Sunday, April 25, 2010


(And I don't mean of the Michael Jackson variety.)

I finished Eric Van Lustbader's 'Last Snow', a thriller.

EVL is known for his fantasy and thriller series, but also for reviving the Jason Bourne, (of the Bourne identity movies) series on contract from the estate of Ludlum, the creator.

An aside:
Generally literati talk about Plot driven novels, versus character-driven novels.
In the plot driven novel, what happens in the story is of primary importance. The characters seem to be pawns driven around through the novel like chess pieces on a board. In the character-driven novel on the other hand, it seems as if the characters are the masters of their own fate, and the story told unfolds because of the choices they make. I prefer novels that combine the two. The best examples of character driven stories are 'literary fiction'. I've been known to criticize this 'genre' as often the stories are so beautiful and they employ such incredibly powerful imagery, the prose is so lush, but I finish one and say.... so what was the point?
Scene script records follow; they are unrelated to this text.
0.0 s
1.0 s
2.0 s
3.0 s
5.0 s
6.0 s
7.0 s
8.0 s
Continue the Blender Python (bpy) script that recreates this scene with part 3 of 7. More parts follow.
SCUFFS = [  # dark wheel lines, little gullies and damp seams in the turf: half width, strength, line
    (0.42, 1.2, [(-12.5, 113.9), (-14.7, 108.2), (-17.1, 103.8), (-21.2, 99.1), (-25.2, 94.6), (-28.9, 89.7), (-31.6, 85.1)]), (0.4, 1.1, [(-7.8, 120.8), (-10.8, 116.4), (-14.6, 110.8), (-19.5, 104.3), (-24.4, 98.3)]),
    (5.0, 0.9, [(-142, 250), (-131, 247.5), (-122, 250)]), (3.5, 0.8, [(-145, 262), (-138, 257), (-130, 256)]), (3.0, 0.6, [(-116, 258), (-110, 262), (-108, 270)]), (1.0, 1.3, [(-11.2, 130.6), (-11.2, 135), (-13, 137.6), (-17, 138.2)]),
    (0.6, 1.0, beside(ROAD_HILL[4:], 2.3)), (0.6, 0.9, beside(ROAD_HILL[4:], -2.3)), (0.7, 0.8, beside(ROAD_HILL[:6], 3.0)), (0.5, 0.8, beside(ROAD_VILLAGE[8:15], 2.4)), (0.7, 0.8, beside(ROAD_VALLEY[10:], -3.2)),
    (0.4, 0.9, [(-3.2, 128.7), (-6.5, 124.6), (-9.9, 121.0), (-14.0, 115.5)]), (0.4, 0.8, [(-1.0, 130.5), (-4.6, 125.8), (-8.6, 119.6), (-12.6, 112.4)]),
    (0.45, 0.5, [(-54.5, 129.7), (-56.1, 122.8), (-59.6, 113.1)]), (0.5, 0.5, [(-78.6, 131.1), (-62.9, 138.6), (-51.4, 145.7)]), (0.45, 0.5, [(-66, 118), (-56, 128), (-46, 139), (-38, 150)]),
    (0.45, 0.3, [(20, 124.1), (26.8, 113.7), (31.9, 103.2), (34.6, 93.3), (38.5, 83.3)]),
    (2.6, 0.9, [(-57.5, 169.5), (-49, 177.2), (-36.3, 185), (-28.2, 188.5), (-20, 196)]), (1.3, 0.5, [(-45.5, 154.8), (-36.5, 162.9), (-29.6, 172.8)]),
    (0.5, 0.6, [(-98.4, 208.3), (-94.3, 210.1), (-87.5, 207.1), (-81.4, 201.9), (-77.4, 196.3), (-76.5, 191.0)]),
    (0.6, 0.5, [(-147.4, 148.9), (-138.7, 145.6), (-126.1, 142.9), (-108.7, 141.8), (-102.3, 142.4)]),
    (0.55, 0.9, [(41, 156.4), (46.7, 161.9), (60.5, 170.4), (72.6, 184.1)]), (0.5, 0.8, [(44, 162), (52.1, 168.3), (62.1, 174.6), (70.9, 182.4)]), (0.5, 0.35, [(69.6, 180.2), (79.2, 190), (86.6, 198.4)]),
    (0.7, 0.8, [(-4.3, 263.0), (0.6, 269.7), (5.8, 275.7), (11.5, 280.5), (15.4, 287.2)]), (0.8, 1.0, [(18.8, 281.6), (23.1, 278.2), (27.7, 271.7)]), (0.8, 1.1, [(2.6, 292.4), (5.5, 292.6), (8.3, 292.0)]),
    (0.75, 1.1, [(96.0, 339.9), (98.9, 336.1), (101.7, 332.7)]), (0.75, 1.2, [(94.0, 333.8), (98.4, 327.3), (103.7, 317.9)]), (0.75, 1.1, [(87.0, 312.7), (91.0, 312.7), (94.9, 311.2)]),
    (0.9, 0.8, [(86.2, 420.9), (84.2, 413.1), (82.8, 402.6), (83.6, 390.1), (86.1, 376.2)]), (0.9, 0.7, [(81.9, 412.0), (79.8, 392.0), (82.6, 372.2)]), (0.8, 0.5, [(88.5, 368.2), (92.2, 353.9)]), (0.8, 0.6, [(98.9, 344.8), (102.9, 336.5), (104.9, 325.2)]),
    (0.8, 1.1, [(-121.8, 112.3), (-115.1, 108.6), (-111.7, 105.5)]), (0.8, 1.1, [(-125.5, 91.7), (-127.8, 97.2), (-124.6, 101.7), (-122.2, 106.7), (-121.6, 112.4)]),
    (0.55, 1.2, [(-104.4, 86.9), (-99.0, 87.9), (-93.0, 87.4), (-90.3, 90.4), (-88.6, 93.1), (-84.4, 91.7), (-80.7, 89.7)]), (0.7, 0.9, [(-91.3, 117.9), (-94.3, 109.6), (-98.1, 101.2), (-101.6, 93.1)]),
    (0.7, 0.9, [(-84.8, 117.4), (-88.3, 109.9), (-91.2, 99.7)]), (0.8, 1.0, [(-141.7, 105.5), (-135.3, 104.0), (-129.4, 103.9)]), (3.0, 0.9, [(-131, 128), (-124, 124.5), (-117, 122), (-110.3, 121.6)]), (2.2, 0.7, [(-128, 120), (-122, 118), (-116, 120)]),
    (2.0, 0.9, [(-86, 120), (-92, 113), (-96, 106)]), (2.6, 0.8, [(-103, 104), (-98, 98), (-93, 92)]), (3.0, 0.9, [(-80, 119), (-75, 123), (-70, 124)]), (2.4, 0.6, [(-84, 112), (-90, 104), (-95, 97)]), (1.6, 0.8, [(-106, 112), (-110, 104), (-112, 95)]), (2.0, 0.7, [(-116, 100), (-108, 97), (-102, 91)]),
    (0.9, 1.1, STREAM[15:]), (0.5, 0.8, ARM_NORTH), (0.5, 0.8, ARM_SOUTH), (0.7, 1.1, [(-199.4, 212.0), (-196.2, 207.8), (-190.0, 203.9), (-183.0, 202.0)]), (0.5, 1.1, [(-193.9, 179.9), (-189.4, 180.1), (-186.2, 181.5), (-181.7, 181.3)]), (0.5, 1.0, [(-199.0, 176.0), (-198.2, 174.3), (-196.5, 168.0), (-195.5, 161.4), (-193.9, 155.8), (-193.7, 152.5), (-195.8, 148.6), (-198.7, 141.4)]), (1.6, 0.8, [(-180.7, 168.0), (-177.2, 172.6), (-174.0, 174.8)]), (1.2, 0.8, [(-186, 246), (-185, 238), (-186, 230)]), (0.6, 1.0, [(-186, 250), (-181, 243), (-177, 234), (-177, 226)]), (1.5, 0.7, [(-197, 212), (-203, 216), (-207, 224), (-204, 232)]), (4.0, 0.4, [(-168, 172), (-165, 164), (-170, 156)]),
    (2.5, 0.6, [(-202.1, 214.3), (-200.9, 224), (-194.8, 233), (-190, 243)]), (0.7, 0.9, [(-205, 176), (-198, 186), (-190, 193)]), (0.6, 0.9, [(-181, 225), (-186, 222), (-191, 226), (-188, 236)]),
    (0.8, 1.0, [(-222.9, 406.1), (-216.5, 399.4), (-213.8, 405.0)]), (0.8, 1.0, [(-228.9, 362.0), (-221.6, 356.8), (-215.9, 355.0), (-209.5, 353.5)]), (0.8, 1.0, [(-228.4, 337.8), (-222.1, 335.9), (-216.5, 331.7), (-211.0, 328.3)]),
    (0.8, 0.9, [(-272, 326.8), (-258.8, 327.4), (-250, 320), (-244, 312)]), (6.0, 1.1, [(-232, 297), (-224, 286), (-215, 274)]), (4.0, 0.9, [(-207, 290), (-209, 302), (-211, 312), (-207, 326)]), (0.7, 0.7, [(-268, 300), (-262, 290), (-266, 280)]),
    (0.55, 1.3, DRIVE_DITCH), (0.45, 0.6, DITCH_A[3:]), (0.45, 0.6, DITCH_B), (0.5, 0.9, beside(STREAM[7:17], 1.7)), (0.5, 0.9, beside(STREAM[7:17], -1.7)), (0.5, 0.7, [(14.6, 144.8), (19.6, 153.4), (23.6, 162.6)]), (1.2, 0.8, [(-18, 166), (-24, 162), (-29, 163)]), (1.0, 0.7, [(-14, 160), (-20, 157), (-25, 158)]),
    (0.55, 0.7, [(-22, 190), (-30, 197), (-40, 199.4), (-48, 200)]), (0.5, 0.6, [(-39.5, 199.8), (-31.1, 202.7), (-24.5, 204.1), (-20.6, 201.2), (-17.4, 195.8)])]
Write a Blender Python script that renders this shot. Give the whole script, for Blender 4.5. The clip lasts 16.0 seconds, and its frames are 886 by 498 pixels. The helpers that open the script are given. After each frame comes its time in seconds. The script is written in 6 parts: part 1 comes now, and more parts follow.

Plot driven stories are quite the opposite. There is a story. But sometimes the plot can be so contrived as to force me to the other side of the 'criterati' and scream at the pages; "That would never happen. Protagonist would never act that way!" (Most genre fiction has conventions. If a story didn't follow some of the conventions of the genre for instance, it wouldn't be labeled, right?) Of all the contemporary genre fiction, Thrillers are far and away the most plot-driven of them all. And this was very evident in Lustbader's novel.

Okay, back to my post.
In short it was a story of Jack McClure, ATF agent, hero, Presidents friend on special assignment where he breaks a 27 year marriage off with his wife, sleeps with an FSB (old soviet KGB) agent, foils high crimes, saves people, has shoot outs, survives arsenic poisoning...okay, get the picture? The political thriller is always an over the top plot-driven romp. It was well plotted, carried the story along and sold millions of copies. It will probably be a movie. But, I really didn't enjoy it and had to resist skimming to the finish. (I try never to do that. Elmore Leonard said his novels move along well because he never writes the parts people skip. So when I am tempted to skim, I ask myself why exactly I have that impulse.)

I think the biggest problem is that the author doesn't have a firm enough grasp of current Russian/Eurasian geopolitics and energy policy. News paper level, but there were too many instances where he tried to make the Russia of today be the Soviet Union of the 80's (the peak of coldwarspynovelthrillerdom). Then there were the instances where an event would happen but it wouldn't impact the rest of the flow of the novel. For instance, main character kills two assassins sitting in the car on the street below his apartment. Main character goes off to bordelo for top level meeting with bad guy. Main character returns to apartment and has dinner with hot widow next door. Okay. So why was the front of his apartment, where presumably there is a car full of dead guys, gone? No crime scene? I don't know, call me crazy, but I would expect such an event to have repercussions. And yes, I know it's a story. And it never really happened. And yes, I know that such a criticism from someone who writes stories about monsters seems a tad ironic. But still, help me suspend my disbelief a little bit longer.


  1. I had read about this book online, and got it from the library. I must have had a bunch of other books at the same time, because I'm pretty sure I never even started it. At least the plot doesn't sound very familiar... I'm thinking I can leave it too, after your review. I too, go crazy when a plot makes no sense whatsoever, or when a twist defies credulity (such as someone not using their cellphone to call for help, or something). As a scientist, I think you'd enjoy "Ovary Wars" by Mike Hogan. He creates a very original idea for terrorism: unknowing sterilization of American women by a foreign power. That prevents millions of births a year which leads to destruction of the US economy. There's crimes (drugs, baby selling, selling of fertility lists), the FBI, ruthless types being ruthless. Quite enjoyable -- and I loved the premise.

  2. Thanks for the tip, Liz.
    It looks as if Mike is a radiologist at Marshall, so I'd suspect he gets the biology correct. My library doesn't have it...I might have to get it the old fashioned way.

  3. Harumph -- I wrote you a nice response but it disappeared. Just going to say: hate when the library doesn't have what you want as I do love to put my tax dollars to good use. This morning I managed to snag a just-released book off our "hot reads" shelf, which is for new and very popular books with long reserve lists; there's one title that is for those who wander in and get lucky becasue it's on the shelf. First come, first-served and all that. I was going to buy it, but now I don't have to.

    As for "The Ovary Wars," the concept is so intriguing -- it could be a new form of warfare.